> [Direction] State only the number of lines that include "made".

> [Dataset section]

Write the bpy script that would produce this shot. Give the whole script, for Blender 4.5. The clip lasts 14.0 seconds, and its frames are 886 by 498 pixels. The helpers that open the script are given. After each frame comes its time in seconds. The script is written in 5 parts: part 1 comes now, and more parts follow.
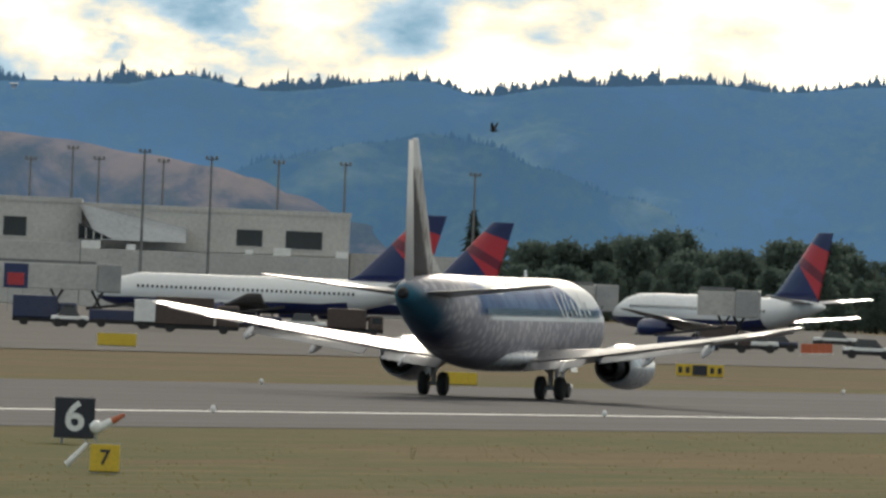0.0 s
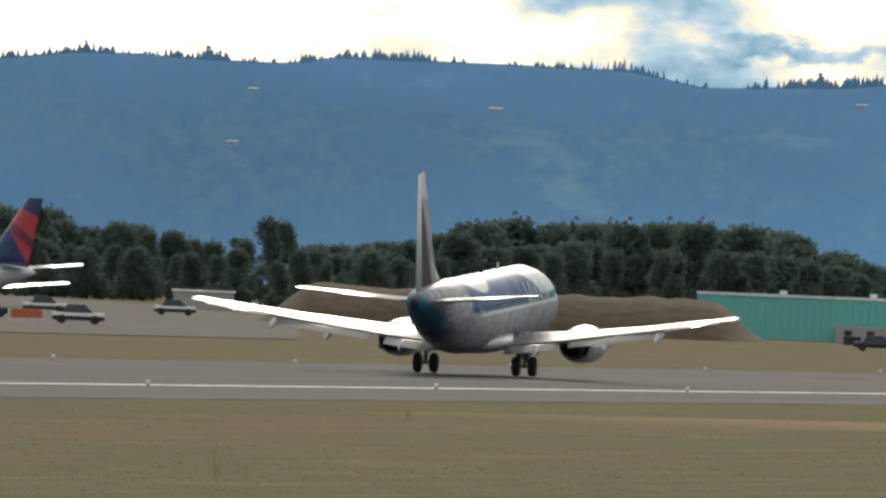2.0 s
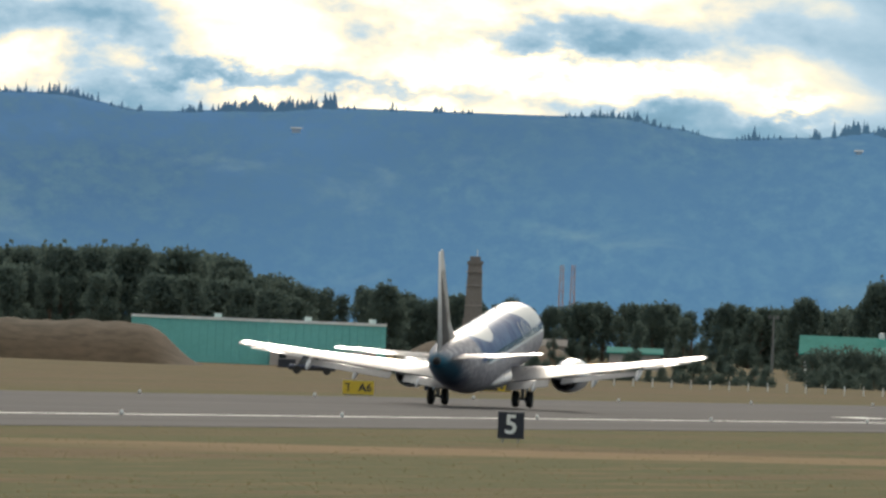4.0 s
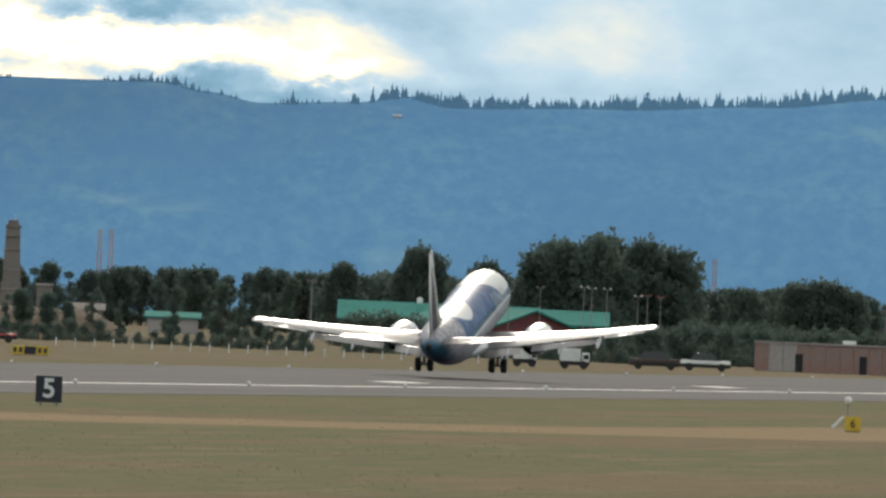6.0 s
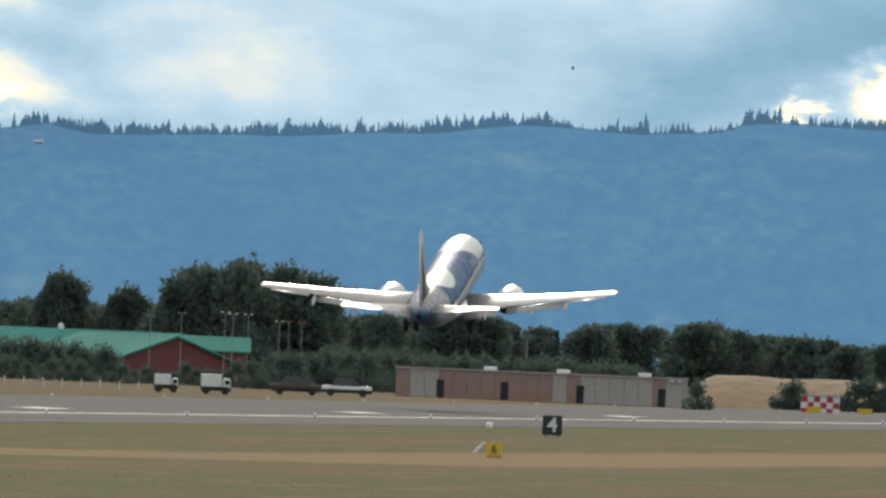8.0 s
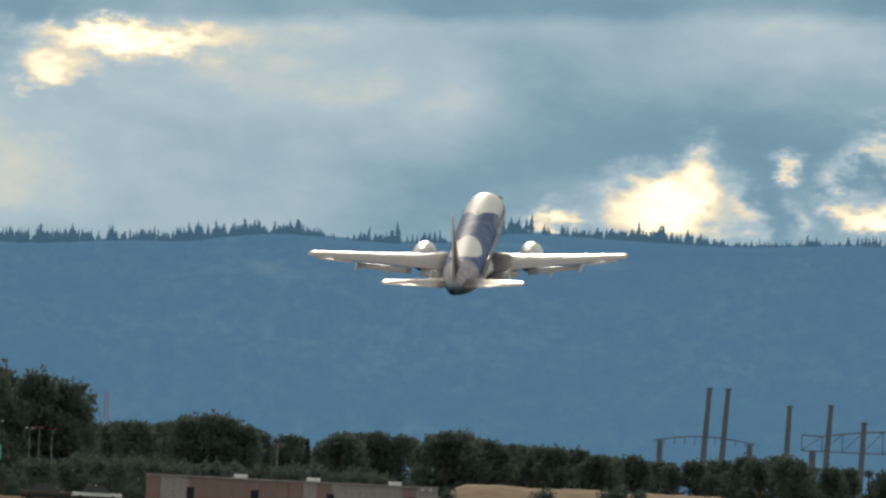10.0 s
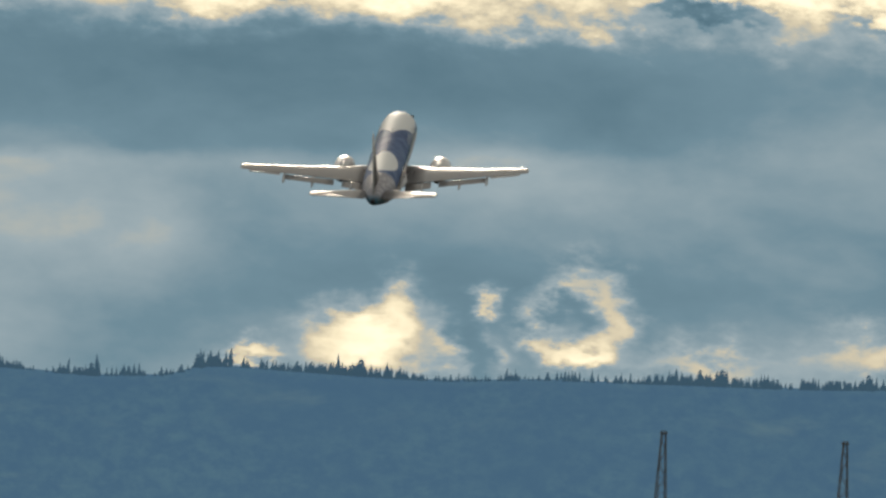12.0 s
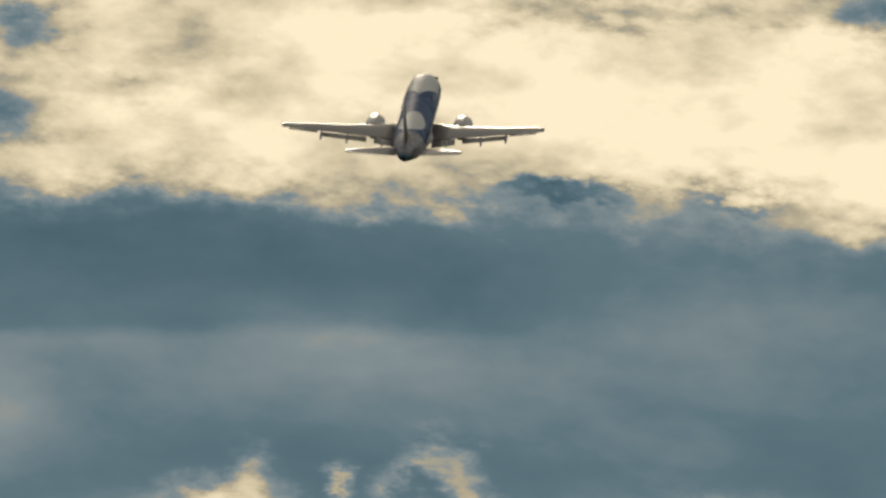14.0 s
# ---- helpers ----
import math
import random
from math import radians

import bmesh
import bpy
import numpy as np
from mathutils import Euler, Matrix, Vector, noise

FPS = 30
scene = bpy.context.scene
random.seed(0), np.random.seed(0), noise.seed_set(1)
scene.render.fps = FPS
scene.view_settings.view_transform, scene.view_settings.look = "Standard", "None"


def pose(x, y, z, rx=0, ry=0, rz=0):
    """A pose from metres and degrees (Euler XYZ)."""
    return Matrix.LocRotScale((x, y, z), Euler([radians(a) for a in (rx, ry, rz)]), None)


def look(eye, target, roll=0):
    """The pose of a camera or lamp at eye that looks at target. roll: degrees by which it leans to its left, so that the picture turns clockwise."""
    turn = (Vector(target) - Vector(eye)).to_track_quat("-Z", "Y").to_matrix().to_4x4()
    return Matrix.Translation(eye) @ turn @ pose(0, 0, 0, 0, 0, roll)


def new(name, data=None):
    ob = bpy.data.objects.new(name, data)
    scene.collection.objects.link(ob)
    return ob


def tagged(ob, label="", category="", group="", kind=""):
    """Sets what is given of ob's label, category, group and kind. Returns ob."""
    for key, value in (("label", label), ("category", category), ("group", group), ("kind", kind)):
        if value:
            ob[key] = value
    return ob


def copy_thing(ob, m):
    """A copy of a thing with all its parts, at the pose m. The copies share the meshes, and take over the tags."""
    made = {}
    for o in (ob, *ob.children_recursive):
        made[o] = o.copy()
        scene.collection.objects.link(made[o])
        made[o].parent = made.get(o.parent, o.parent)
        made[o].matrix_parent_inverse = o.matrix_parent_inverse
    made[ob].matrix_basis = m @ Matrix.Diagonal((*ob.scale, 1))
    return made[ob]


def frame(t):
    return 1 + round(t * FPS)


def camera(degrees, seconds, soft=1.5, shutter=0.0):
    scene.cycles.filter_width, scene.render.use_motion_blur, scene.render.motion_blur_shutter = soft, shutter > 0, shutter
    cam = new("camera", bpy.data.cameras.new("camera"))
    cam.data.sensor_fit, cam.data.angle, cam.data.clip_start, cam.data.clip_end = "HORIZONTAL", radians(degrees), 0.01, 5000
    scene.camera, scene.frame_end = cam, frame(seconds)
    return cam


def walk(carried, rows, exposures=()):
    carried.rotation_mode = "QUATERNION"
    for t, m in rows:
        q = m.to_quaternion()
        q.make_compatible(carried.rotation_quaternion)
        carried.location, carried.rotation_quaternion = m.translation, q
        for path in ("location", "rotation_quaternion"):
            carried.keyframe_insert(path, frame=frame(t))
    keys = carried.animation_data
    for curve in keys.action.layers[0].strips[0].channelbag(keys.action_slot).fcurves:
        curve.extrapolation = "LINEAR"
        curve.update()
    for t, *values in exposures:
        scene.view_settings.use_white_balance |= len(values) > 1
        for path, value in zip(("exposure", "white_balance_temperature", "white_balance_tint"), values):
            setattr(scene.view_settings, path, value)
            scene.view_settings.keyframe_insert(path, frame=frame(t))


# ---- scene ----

> [Answer to the problem] 7